Complexity accumulates quietly
Enterprise complexity rarely arrives dramatically. It accumulates quietly.
A new system is introduced to support growth. A vendor is selected to meet urgency. A customization is justified as strategic differentiation. An integration is layered for speed. Each decision makes sense in isolation. Over time, they compound into structural drag.
In large multinational enterprises, complexity is often described as inevitable — a byproduct of scale. That framing is incomplete. Complexity is accumulated decision residue.
Complexity as accumulated decision residue
The issue is rarely one bad decision. It is the cumulative effect of locally rational choices that become structurally expensive together.
Growth system
A platform is added to support expansion, new regions, or a faster operating rhythm.
Urgent vendor
A vendor fills a real gap under delivery pressure and becomes embedded before the long-term pattern is tested.
Strategic customization
A justified exception becomes part of the permanent operating surface.
Structural drag
The enterprise inherits the combined cost: more approvals, brittle integrations, slower change, and harder accountability.
Complexity is not just technical
Most organizations measure revenue, margin, operating cost, and capital expenditure with discipline. Few measure structural burden — the cognitive load on leadership, the duplication embedded in governance, the fragility created by tightly coupled integrations, and the latency that creeps into decision-making.
Technical sprawl is the visible layer: redundant platforms, overlapping capabilities, and deeply embedded customization that resists upgrade cycles. But the more consequential cost is organizational.
Complexity diffuses accountability. It blurs ownership boundaries. It increases the number of stakeholders required to approve change. Small adjustments become disproportionately expensive. Over time, complexity becomes a hidden tax on speed.
No single decision may have created the burden. The burden accumulated gradually, rationally, and without obvious warning.
How structural burden becomes enterprise exposure
Complexity travels from technical sprawl into governance, accountability, and execution latency.
Duplicated platforms
Overlapping capabilities increase ownership ambiguity and support overhead.
Coupled integrations
Local changes create downstream testing, sequencing, and failure-domain concerns.
Governance duplication
Multiple control paths create slower approval cycles and unclear decision rights.
Strategic latency
The enterprise can still move, but every change takes more capital, more coordination, and more tolerance for risk.
AI accelerates exposure
Artificial intelligence does not create complexity; it exposes it. When AI is layered onto fragmented environments, it magnifies inconsistency. Data ambiguity becomes model instability. Weak governance surfaces as compliance risk. Structural rigidity becomes visible faster than leadership anticipates.
The model is rarely the constraint. The structure is.
AI reduces tolerance for ambiguity in ownership, data lineage, and operating model clarity. What previously remained operational friction becomes strategic liability.
The real cost is lost optionality
The expensive part of complexity is not just operating spend. It is the reduced ability to pivot, renegotiate, integrate, or redesign without destabilizing the enterprise.
What leaders usually see
Visible recurring spend and vendor overlap.

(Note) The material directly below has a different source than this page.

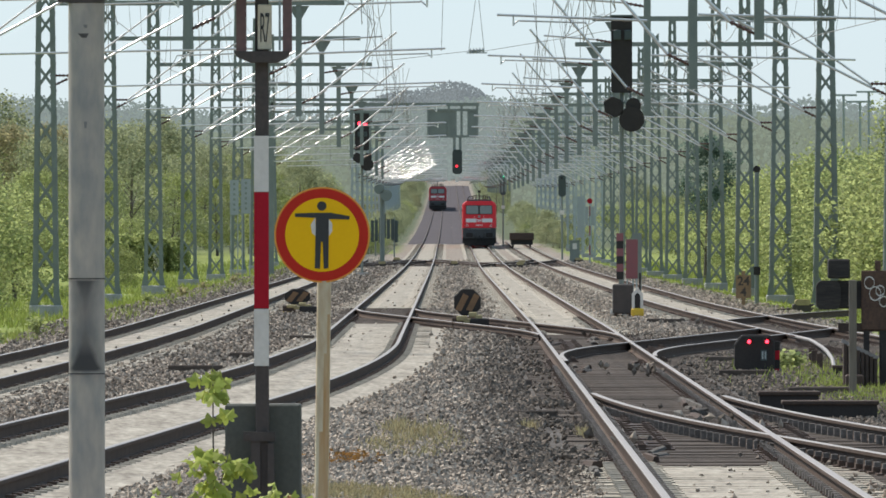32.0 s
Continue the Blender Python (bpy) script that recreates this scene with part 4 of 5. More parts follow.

Cloud, hosting, operations, and platform support.
Delivery friction in roadmap execution.
What the enterprise really loses
Integrating new businesses requires expensive structural accommodation.
Renegotiation becomes harder when exit paths are not credible.
Changing how the enterprise works becomes constrained by how the estate is wired.
The real cost: lost optionality
The most expensive aspect of complexity is not licensing cost or infrastructure spend. It is lost optionality.
Optionality is the enterprise’s ability to pivot without breaking itself — to integrate acquisitions without rewriting core systems, to renegotiate vendor leverage without structural dependency, and to adapt operating models without destabilizing the foundation.
Complexity narrows that freedom gradually. It rarely announces the moment when flexibility becomes constraint. By the time leadership recognizes the limitation, it is already embedded in contracts, integrations, and governance structures. That erosion of strategic freedom is the true cost.
Govern complexity as a liability
Complexity should be measured as a structural burden, not accepted as neutral background noise.
Retire overlap and require a business case for every persistent exception.
Concentration can help, but only when the exit path and resilience model are explicit.
Make accountabilities visible where systems, integrations, and teams intersect.
Closing perspective
The CIO who treats complexity as neutral inherits structural debt. The CIO who treats complexity as a governed liability preserves enterprise durability.
This does not require dramatic system overhauls. It requires discipline: portfolio rationalization, vendor consolidation with awareness of lock-in, operating model clarity, and explicit trade-offs between speed and structural coherence.
The question is not whether complexity exists. The question is whether it is being actively reduced — or quietly compounded.